Mainland China's ultimate goal should be to give everyone the vote. Taiwan's problem is how to ensure that everyone cherishes and makes good use of their votes. Young people on Taiwan today no longer need to be Lin Chueh-min-Mins. But consider the revolution from the perspective of "nationalism, democracy, and the peoples livelihood." The world and the nation are far more complex than they were during Lin Chueh-min's day. During Lin Chueh-min's day, right and wrong were clear cut. Young people could sacrifice their lives for justice. But youth on Taiwan today face competitive pressures from globalization, unpredictable cross-Strait coopetition, Blue vs. Green domestic politics, and the mendacious rhetoric of politicians. A correct understanding of "nationalism, democracy, and the peoples livelihood," individually and collectively, is even more difficult than during Lin Chueh-min's day. Young people on Taiwan today may not need to shed blood and sacrifice their lives like Lin Chueh-min. But the duty imposed upon them is just as heavy, intellectually and emotionally, than the duy imposed upon Lin Chueh-min. They too must make important choices. They too must sacrifice themselves for the ones they love. They too must sacrifice themselves for humanity.
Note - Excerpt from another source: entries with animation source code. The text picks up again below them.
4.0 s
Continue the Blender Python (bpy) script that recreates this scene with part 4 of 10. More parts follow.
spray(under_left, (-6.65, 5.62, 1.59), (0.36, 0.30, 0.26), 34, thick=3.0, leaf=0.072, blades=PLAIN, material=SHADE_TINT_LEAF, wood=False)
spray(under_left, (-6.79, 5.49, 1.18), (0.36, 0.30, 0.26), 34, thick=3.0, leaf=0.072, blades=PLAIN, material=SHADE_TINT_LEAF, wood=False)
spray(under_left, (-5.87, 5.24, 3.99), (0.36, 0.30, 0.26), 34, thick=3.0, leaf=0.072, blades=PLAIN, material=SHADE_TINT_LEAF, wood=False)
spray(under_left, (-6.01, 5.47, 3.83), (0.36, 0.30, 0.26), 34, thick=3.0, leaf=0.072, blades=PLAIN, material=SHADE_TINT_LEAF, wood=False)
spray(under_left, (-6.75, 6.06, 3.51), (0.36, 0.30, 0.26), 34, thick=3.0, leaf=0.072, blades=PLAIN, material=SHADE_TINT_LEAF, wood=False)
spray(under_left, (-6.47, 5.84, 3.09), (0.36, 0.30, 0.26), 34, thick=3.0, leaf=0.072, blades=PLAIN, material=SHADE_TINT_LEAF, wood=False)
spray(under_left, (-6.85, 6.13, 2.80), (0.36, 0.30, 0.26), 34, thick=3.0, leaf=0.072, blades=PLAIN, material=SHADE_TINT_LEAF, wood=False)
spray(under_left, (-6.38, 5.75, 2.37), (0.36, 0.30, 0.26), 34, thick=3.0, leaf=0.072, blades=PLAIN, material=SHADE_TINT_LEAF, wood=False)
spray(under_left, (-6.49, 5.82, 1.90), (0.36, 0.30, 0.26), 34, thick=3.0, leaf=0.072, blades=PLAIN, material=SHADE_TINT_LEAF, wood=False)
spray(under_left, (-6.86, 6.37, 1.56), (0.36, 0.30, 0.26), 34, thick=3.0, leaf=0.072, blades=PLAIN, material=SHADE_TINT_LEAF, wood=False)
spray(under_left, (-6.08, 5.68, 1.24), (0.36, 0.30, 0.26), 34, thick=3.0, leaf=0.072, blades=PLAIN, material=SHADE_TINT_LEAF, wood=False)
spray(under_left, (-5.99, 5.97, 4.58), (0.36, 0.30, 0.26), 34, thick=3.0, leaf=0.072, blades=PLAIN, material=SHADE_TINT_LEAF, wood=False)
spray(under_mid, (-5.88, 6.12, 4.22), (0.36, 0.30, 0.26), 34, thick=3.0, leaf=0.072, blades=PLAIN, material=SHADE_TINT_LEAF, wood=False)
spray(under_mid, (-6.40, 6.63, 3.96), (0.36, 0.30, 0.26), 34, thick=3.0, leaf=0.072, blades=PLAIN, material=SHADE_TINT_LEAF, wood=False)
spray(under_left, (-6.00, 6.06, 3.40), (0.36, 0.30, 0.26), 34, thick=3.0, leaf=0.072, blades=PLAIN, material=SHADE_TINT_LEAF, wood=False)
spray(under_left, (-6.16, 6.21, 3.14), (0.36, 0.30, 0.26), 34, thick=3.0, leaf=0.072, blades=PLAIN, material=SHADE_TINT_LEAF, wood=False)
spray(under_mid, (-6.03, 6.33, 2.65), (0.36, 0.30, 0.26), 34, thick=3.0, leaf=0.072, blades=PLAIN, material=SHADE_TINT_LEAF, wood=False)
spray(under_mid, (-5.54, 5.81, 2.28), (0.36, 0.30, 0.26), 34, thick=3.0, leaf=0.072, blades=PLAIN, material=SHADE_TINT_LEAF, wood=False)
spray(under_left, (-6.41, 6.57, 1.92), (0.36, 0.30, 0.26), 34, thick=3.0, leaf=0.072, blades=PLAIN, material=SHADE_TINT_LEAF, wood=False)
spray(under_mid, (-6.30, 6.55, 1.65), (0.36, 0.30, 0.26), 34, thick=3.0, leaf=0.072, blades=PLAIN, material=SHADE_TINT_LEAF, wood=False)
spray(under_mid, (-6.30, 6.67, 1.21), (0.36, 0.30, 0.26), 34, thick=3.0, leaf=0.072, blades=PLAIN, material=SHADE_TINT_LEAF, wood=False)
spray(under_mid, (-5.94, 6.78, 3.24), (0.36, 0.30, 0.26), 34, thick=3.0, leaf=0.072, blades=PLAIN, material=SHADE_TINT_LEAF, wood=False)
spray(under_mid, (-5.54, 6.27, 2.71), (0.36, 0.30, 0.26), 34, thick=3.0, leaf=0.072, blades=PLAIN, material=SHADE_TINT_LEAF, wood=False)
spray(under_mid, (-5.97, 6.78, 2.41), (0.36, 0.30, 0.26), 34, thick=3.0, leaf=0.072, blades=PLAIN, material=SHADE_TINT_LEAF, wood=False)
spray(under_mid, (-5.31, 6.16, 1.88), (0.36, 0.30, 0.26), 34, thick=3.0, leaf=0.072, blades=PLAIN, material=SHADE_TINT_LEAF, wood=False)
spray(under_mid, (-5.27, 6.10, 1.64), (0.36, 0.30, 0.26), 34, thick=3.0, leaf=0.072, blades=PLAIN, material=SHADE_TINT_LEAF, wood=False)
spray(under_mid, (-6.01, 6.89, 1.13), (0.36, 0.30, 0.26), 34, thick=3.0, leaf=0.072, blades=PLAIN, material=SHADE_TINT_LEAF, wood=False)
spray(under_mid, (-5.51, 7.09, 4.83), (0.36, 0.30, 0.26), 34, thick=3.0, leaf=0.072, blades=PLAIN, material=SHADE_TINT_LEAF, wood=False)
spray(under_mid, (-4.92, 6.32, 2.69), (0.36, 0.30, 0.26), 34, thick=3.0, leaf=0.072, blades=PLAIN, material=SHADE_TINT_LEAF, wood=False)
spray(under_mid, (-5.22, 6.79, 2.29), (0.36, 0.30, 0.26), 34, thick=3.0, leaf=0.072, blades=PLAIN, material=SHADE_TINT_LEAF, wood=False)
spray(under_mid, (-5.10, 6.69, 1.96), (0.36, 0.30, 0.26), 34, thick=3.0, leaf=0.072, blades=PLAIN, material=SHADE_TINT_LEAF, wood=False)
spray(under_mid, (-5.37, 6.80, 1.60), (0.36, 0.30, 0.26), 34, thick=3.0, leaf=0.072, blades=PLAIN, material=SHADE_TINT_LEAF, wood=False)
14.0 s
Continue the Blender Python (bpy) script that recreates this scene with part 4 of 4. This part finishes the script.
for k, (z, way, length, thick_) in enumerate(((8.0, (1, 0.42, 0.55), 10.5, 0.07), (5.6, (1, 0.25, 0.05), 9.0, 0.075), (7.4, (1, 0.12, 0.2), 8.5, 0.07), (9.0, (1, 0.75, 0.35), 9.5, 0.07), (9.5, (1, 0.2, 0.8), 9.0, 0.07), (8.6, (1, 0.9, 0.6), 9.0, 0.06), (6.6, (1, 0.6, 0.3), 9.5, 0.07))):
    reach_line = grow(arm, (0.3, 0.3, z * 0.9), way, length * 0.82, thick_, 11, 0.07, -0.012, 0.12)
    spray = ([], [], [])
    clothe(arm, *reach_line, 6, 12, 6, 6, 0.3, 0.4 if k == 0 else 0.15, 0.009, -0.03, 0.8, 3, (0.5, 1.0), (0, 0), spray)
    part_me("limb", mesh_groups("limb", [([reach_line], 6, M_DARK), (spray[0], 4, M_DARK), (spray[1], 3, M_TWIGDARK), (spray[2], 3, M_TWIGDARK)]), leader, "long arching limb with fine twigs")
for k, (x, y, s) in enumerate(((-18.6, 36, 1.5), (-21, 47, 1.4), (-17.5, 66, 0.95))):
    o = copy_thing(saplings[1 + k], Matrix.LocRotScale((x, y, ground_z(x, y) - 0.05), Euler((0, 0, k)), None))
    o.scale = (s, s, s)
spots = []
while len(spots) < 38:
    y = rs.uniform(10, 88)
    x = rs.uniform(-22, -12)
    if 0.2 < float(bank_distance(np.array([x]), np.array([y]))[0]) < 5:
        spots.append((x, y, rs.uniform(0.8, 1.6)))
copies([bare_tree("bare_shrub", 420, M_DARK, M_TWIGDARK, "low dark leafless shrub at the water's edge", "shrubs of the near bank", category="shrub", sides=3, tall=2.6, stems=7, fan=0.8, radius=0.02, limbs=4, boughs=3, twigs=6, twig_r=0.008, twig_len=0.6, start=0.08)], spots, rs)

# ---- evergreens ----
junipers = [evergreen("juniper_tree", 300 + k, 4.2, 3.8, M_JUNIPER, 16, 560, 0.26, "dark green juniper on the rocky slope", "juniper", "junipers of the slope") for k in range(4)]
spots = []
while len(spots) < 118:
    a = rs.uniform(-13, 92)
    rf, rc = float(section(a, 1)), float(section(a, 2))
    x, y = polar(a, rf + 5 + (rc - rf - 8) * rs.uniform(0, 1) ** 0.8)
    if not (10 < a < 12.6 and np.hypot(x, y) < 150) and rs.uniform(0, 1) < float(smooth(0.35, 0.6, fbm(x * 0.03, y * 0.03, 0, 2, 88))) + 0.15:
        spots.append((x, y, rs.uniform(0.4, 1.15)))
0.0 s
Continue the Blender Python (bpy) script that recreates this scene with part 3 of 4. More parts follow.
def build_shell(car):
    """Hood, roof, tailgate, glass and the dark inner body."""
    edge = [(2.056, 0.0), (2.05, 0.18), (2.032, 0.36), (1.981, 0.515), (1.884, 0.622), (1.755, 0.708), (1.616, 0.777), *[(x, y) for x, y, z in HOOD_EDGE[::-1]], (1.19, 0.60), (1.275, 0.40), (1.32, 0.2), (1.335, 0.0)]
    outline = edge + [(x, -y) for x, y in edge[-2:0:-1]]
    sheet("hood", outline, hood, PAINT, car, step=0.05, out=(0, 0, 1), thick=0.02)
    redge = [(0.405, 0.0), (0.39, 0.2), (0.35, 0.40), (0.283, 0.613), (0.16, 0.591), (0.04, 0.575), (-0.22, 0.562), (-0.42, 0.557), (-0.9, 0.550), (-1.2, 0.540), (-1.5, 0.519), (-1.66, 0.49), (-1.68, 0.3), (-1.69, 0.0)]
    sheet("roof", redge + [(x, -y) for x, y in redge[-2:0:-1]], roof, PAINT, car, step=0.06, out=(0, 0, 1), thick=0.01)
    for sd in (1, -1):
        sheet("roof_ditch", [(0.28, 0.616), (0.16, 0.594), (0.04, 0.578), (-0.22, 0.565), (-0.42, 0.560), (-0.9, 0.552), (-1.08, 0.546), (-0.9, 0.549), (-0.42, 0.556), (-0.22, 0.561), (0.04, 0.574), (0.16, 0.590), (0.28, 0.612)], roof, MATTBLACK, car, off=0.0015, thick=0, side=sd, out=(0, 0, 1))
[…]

The inscription on the Huanghuagang memorial mourns martyrs such as Huang Hsing-cho and Lin Chueh-min. It reads, "Seventy-two youths in their prime, shed crimson blood in pitched battle. Four hundred trillion sons of the nation, looked on as autumn rains fell upon golden petals." Spring winds and autumn rains. Crimson blood and golden petals. Today's cross-Strait issues can be reduced to a single phrase. Enfranchise the disenfranchised. It is no longer necessary to be a Lin Chueh-min. It is only necessary to ensure that everyone able to vote, feels the same compassion that Lin Chueh-min felt, and cherishes and makes full use of his vote.